Quinta-feira, 2 Maio

Ryûsuke Hamaguchi: “O desejo é o maior desafio para os parâmetros de conduta social”

"Roda da Fortuna e da Fantasia" estreia no cinema a 16 de dezembro

Nos momentos finais de uma das mais sólidas seleções competitivas que a Berlinale já viu nos últimos 20 anos, um filme japonês roubou os holofotes de um evento que parecia apaixonado por um drama memorialista do Líbano (“Memory Box”) e um hilário ataque à hipocrisia vindo da Roménia (“Bad Luck Banging or Loony Porn”), fazendo de Ryûsuke Hamaguchi um potencial favorito a prémios. O de argumento parece, até o momento, o mais coerente com o trabalho desse cineasta de 42 anos em “Wheel of Fortune and Fantasy” (Roda da Fortuna e da Fantasia).

Nele acompanhamos três histórias aparentemente autónomas sobre desejo, ambientadas no Japão atual, baseadas em angústias femininas. Indicado à Palma de Ouro de Cannes em 2018 com “Asako I & II” e laureado no Festival de Locarno, na Suíça, com “Happy Hour” (2015), Hamaguchi surpreendeu Berlim com “Guzen to sozo” (título original) pelo lirismo dos seus diálogos e pela acuidade como traduz a solidão. Há uma trinca de situações distintas no filme: a) uma jovem modelo fotográfica tenta estabelecer um triângulo amoroso com um quase casal; b) uma jovem cria uma armadilha afetiva para um arrogante professor ao ler um conto sexual para ele; c) uma lésbica esbarra com uma mulher na rua, que acredita ser uma velha amiga, e esta, mesmo sem ser a tal pessoa imaginada, aceita representar esse papel.

Ryûsuke Hamaguchi |© Ryogo Shioda


Na entrevista a seguir, o realizador explica como procurou investigar a solidão da sua terra natal.
Onde é que a palavra vira cinemática nos seus filmes?


No momento em que ela é filtrada pelo corpo das atrizes e dos atores e inspira uma poética na qual a naturalidade passa a guiar as representações. Palavra não é controle, é um caminho. O que eu faço é ensaiar com o elenco e procurar modos de o organismo deles se adaptar às situações que escrevo da maneira como for mais confortável para eles, pois, do contrário, tudo pode sair artificial. E este é um filme sobre a expressão do feminino, sobre a luta contra a submissão.

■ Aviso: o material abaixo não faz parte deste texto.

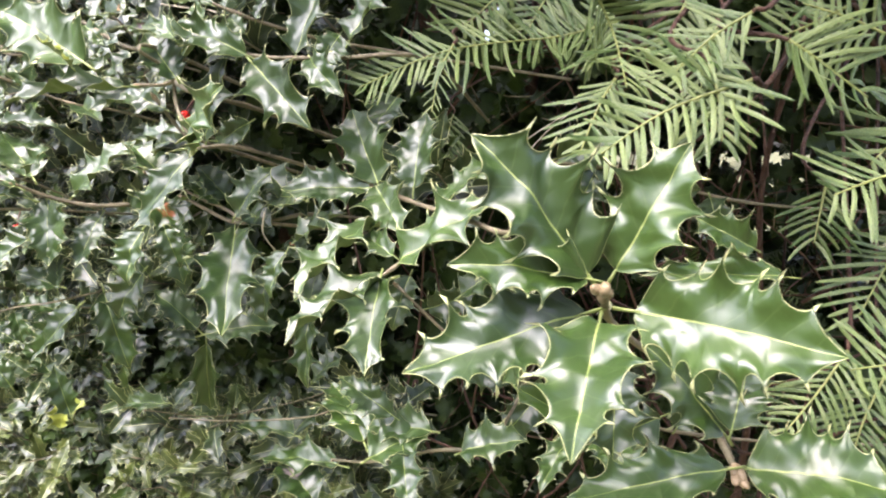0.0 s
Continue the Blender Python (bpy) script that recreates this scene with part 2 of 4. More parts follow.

Ele não pode parecer artificial.

Há uma recorrente sensação de solidão no filme, da qual as personagens parecem fugir, mas há também um combate contra o que é aparente. Qual é o lugar das aparências nas histórias de amor que você filma?

Aparências são zonas de conforto geradas por obstáculos morais da vida em sociedade, que se nutrem do medo e da sensação de abandono. Aparências são as máscaras geradas pela impossibilidade de dizer-se aquilo que se deseja. O desejo é o maior desafio para os parâmetros de conduta social. Este é um filme sobre o desejo, que se dá no âmbito do impasse de pessoas comunicarem-se numa sociedade como a japonesa, marcada pela sensação de isolamento já pela natureza insular da nossa geografia.

De onde vem esse seu interesse pelo desejo, que não da própria tradição cinéfila do Japão?

Vem de Cassavetes. Vem da experiência de ter visto “Os Maridos” quando tinha 20 anos, abrindo uma perceção da vida real de uma densidade que nunca vi igual. Em seu “Mulher Sob Influência” tive a perceção das forças que nos paralisam pela proibição. Esse é o tema que me angustia.

Mas o seu cinema parece dialogar diretamente com Tchekhov também. O que há do autor de “As Três Irmãs” num filme com três histórias de mulheres?

Tal analogia regozija-me, mas havia uma estrutura mais tchekhoviana em “Asako I & II”, inclusive com alusões diretas à dramaturgia dele. Aqui, a omnipresença da palavra pode levar-te a essa perceção de uma possível influência dele, que, de facto, caminha comigo. Mas eu faço-o porque as palavras ajuda-me a desenhar emoções.